An analysis of topics of conversation between family and friends found that the biggest issue in pubs, clubs and over the dinner table last year was law and order. Nearly 4 out of 10 people said they had discussed it - more than double the proportion of the late 1980s.
Unemployment has also climbed rapidly up the conversational agenda - 37 per cent of those questioned say they talked about it last year, compared with 9 per cent in 1989 and 1990.
By contrast, far fewer people appear to talk about bringing up children any more, religion figures in the conversations of only 2 per cent and television programmes, once the hottest topic of all, are yesterday's issue. From 1986 to 1991, television's chat ratings ranged from 43 to 48 per cent. Last year they dropped to 7 per cent.
The statistics are based on the TOM attitudes to advertising survey, published in the Advertising Association's Lifestyles Pocket Book 1994, a source of information much prized by marketeers who want to get closer to their clients.
Among its disclosures are that 83 per cent of us drink alcohol, more than one-third have had a headache in the last month and our most popular sporting and leisure activity by far is a good walk.

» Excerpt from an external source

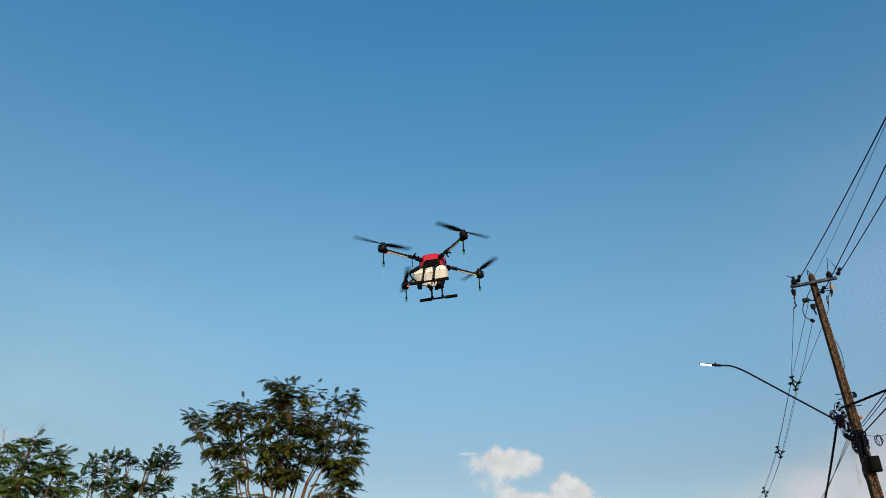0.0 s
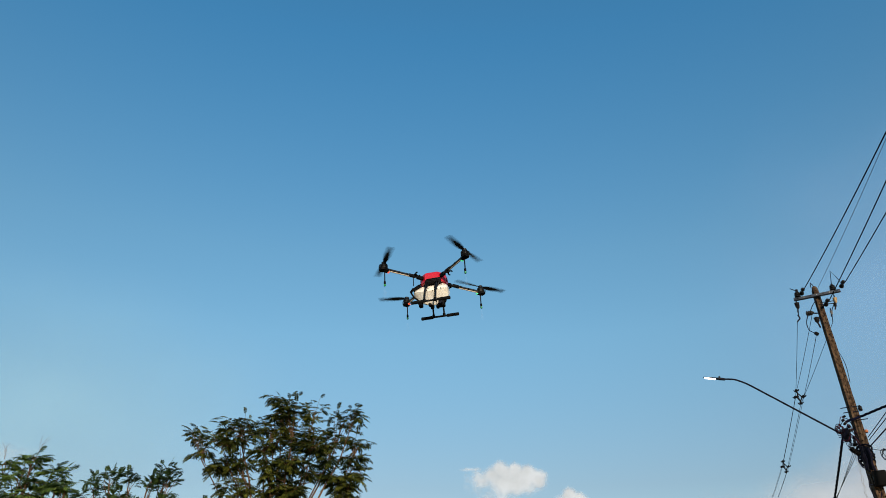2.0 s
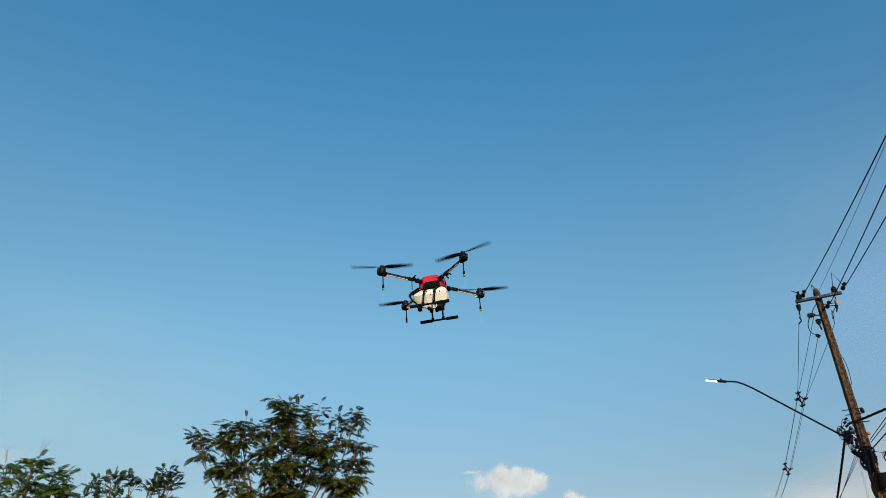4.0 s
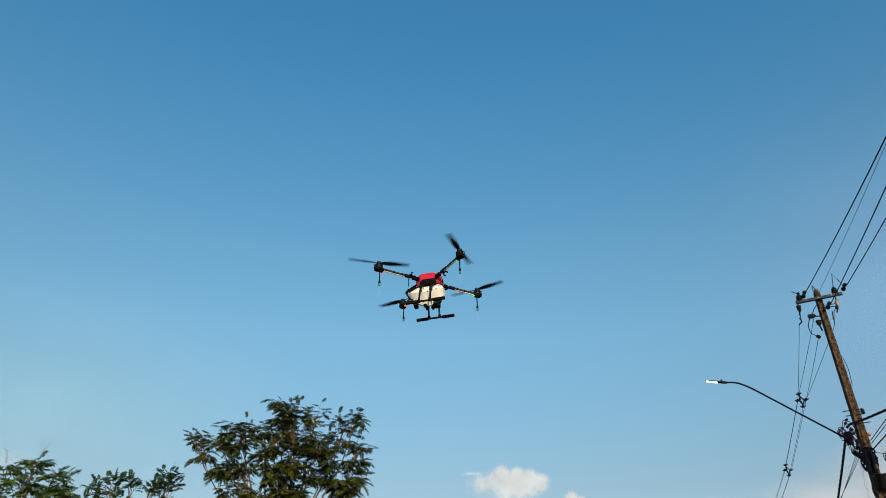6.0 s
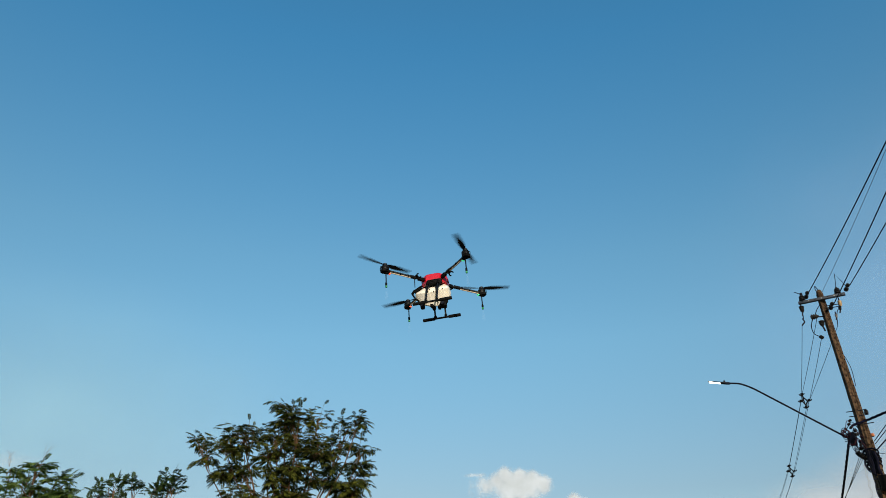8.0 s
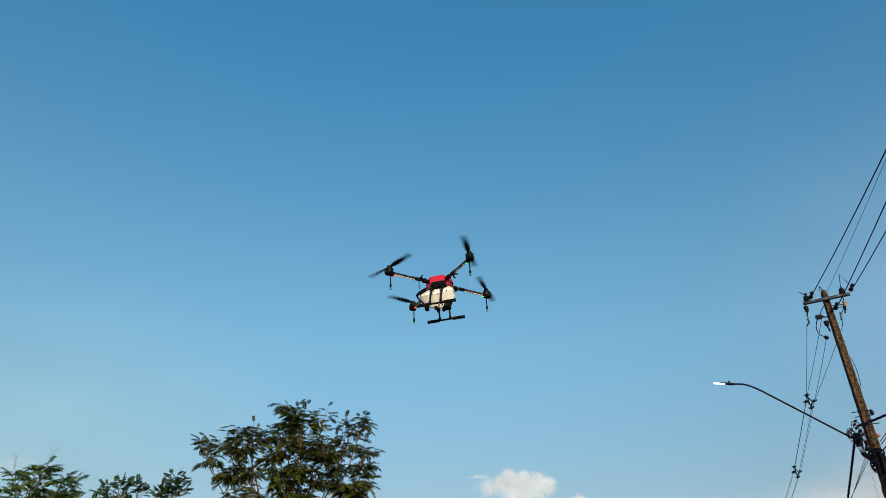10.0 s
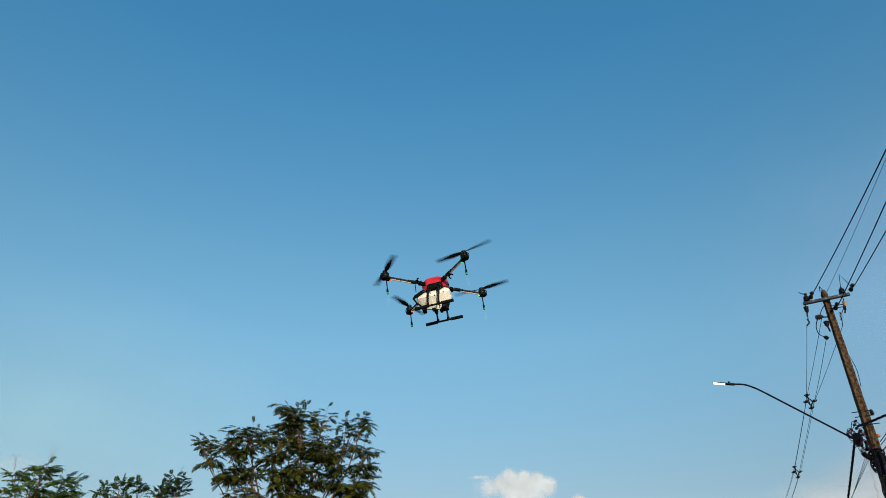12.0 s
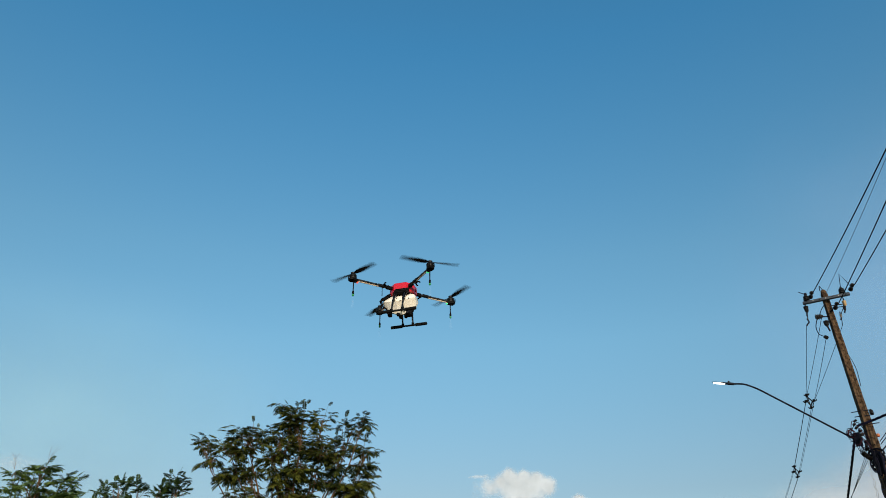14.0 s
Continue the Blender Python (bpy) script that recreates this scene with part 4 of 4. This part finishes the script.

The report suggests the 'chattering classes' are more than journalists' fiction - the tendency to have guests in for meals is highest in the AB groups, at 85.7 per cent, and declines steadily to 56 per cent in group E.
However, their conversational landscape appears to be changing. Sport and newspaper articles are no longer much discussed. Big business and trades unions remain dialectical dead zones. Interest in the health and social services is much increased, but the cost of living commands half the attention of a few years ago.